Peculiarly located at the head of the Golden Horn Bay, not far from Russia’s borders with China and North Korea, Vladivostok is one of the most unique and attractive cities in Russia. From its founding in 1860 to today, the image of the city as a deserted, covered with military outpost at the end of the world has turned into an international center that draws attention from all over the world by its breathtaking nature, and modern infrastructure.
Vladivostok has always been very special and strikingly different from most Russian cities thanks to its geographical location and specific history. That is the reason why the city is named Vladivostok, meaning the ruler of East. Having such an assertive name, the city unsurprisingly has an unusual urban landscape despite the predominantly Soviet influence. After its opening to foreigners in 1992, the Primorye capital has gone through a dramatic change becoming even more beautiful.
The most significant symbolic monuments of this transformation in the city are two giant cable-stayed bridges, namely the Zolotoy Rog Bridge over the Golden Horn Bay in the center of the city, and the Russky Bridge from the mainland to Russky Island. They were built along with other infrastructure facilities for the APEC Ministerial Meeting – Asia-Pacific Economic Cooperation, which was hosted by Vladivostok in autumn 2012. This important event confirms once again the international identity of the city.
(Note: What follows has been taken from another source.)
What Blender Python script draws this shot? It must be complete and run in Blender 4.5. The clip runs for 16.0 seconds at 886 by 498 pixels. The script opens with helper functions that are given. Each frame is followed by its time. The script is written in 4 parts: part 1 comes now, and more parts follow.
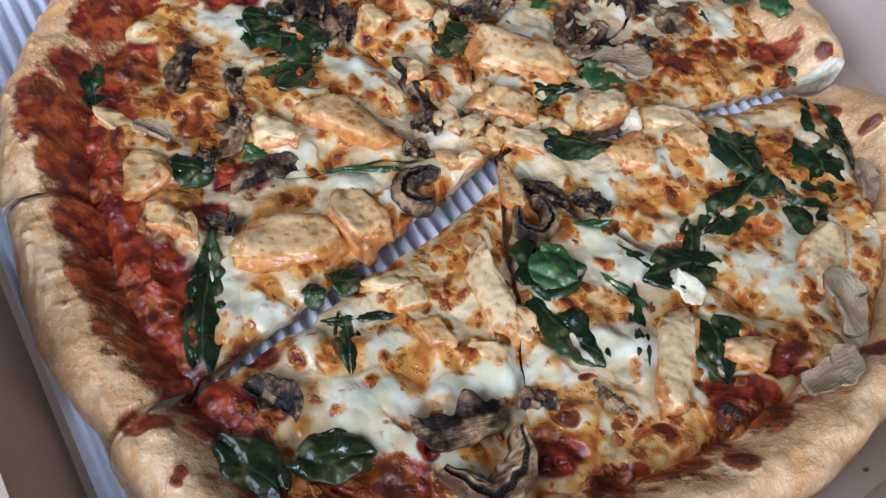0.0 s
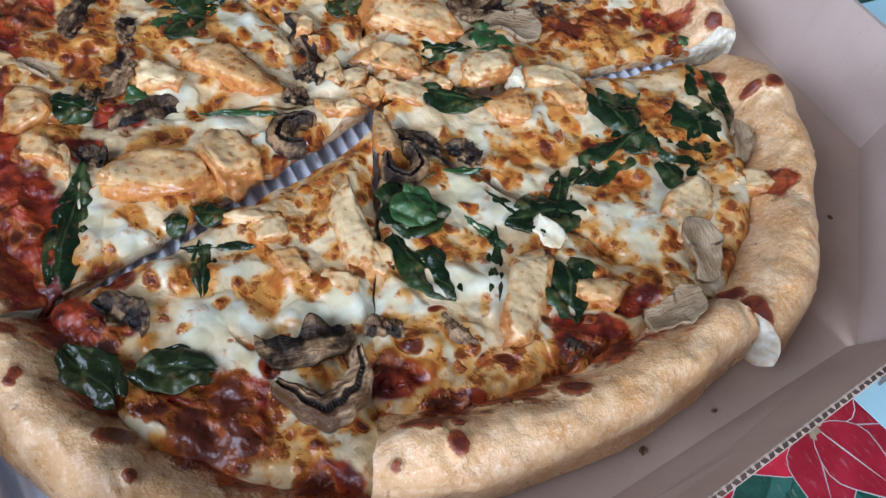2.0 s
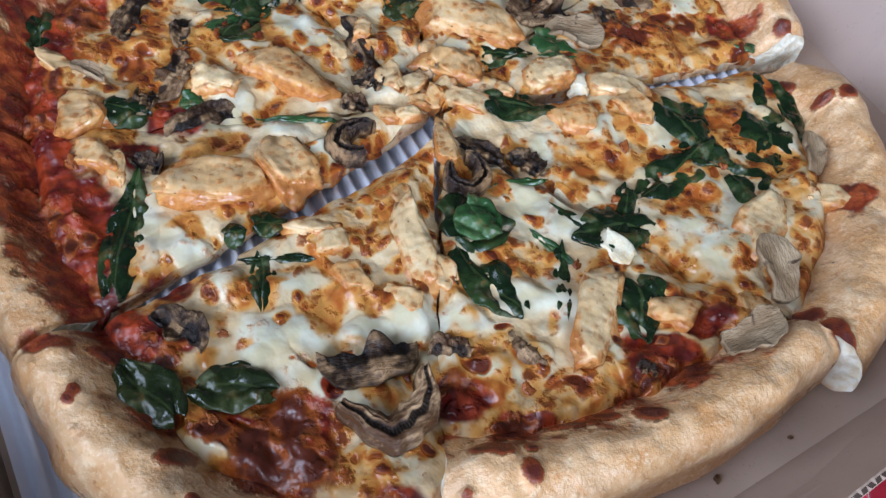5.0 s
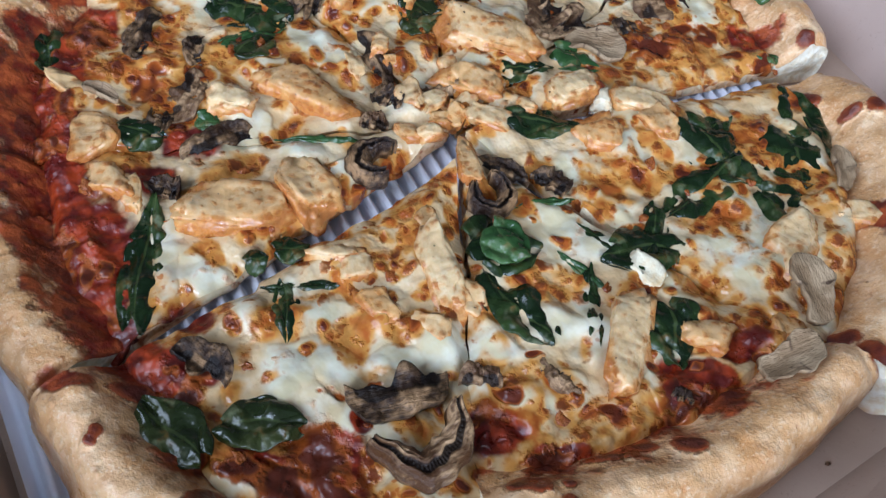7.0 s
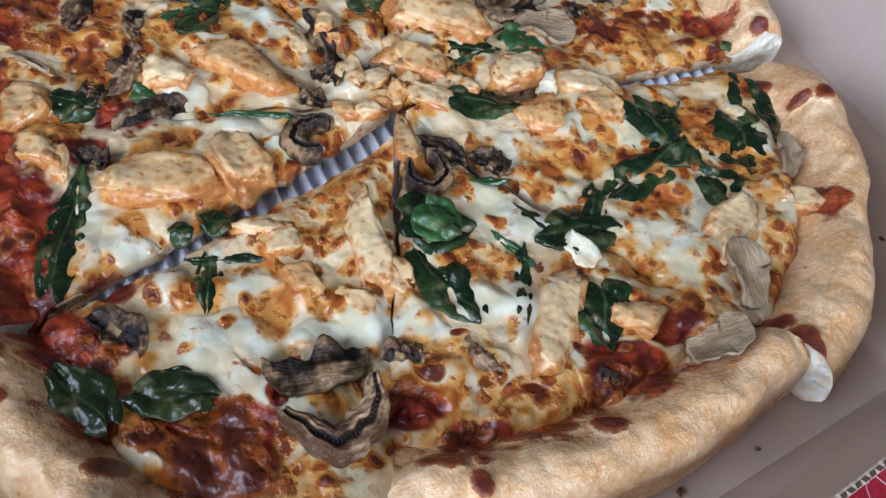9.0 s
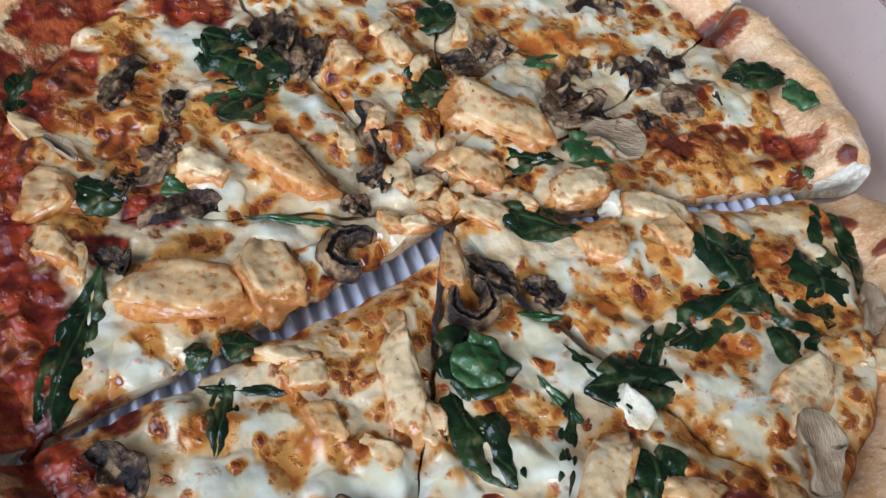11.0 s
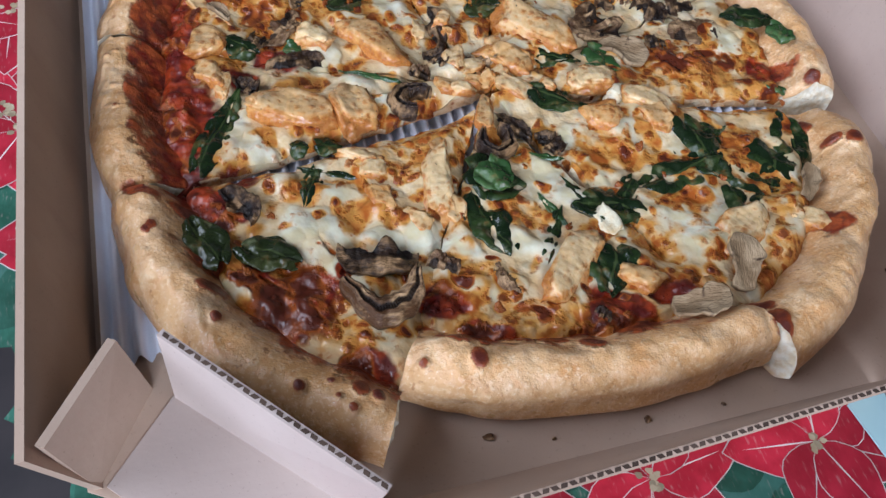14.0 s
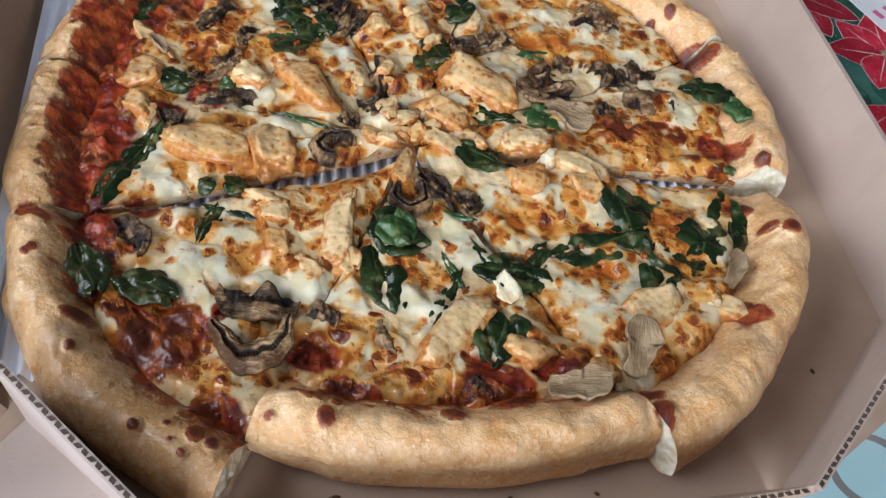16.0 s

Even though Primorye has had challenges with outgoing immigration flow to Moscow, both the authorities in the city and its friendly and open people at every turn assert their increasing optimism in future and international ambition.
In building of the whole city’s ambition, Far Easter Federal University (FEFU) carries out an important mission. With its new campus on the picturesque Ajax Bay of Russky Island, FEFU is the largest, and one of the most internationally recognized higher education institution in the Russian Far East. Talking to The Nordic Page, FEFU rector Sergey V. Ivanets states that they are striving to foster integration of the Russian Far East into international education, research, and high-tech development.
– Our main goal is to make our university and the city a center of educational innovation not only in Far East Russia but also in Asia pacific region, says he.
- Far Easter Federal University (FEFU) rector Sergey V. Ivanets (on right) tells their plans in his office viewing the newly built university campus on beautiful Russky Island./ Photo: Maxim Mukhamodeev
The federal status and increasing support, earned by the University in 2010, are the perfect start for the university management’s aim to create a world class university by 2019.
Much has been done for this purpose. Modern classes and conference venues at the newly designed university campus become house to a number of important organizations every year. Even during our short stay in the city, there were three international conferences at the university.
Mr. Ivanets explains their eagerness to arrange these activities as an inevitable part of their internationalization perspective. He says they have a very good infrastructure for hosting simultaneous events including both scientific and cultural ones.
Reminding that they have recently hosted Asia Pacific Parliamentarian Forum, Mr. Ivanets suggests the city’s proximity to the surrounding countries and new transportation facilities provide great advantages for the future events.
FEFU rector also invites international students to his university. The university has 84 undergraduate programs and 54 graduate programs and tens of them are in English. He notes that they have adopted a comprehensive system making more attractive for international academic community.
– We have one thousand students from 22 countries, almost 90 of our teaching staff are international and we have dual degree programs with the universities of the USA, China, Republic of Korea, Japan, Vietnam, Australia, New Zealand, Germany, Spain. In our three year plan, we would like to see more international students and professors on our campus, says Mr. Ivanets.
As a call to prospective students and professionals, FEFU rector points out that studying or working at FEFU is a good change to be part of the formation of this new international academic attraction center.
|President of Far Eastern Federal University, Sergey Ivanets holds a PhD having graduated from Moscow Engineering Physics Institute (now National Research Nuclear University), majoring in Applied Mathematics. From 1989 to 1995, he worked as intern researcher and pursued postgraduate studies at MEPI.
From 1996 to 1999, he worked as the Second Secretary at the Russian Federation Embassy in the U.S., where he coordinated issues of scientific and technological cooperation.
From 1999 to 2001, he was the Chief Specialist of the Russian Aviation and Space Agency, from 2007 to 2008 – the First Secretary at the Russian Federation Embassy in Argentina.
Dr. Sergey Ivanets began working at the Ministry of Education and Science in 2007. In September 2008, he was appointed Director of the Strategy and Prospective Projects in Education and Science Department. In June 2010, he became the Head of the International Integration Department in the Ministry of Education and Science, and in December of the same year, he was appointed a Deputy Minister of Education and Science of the Russian Federation. In this position, he supervised the Far East of Russia.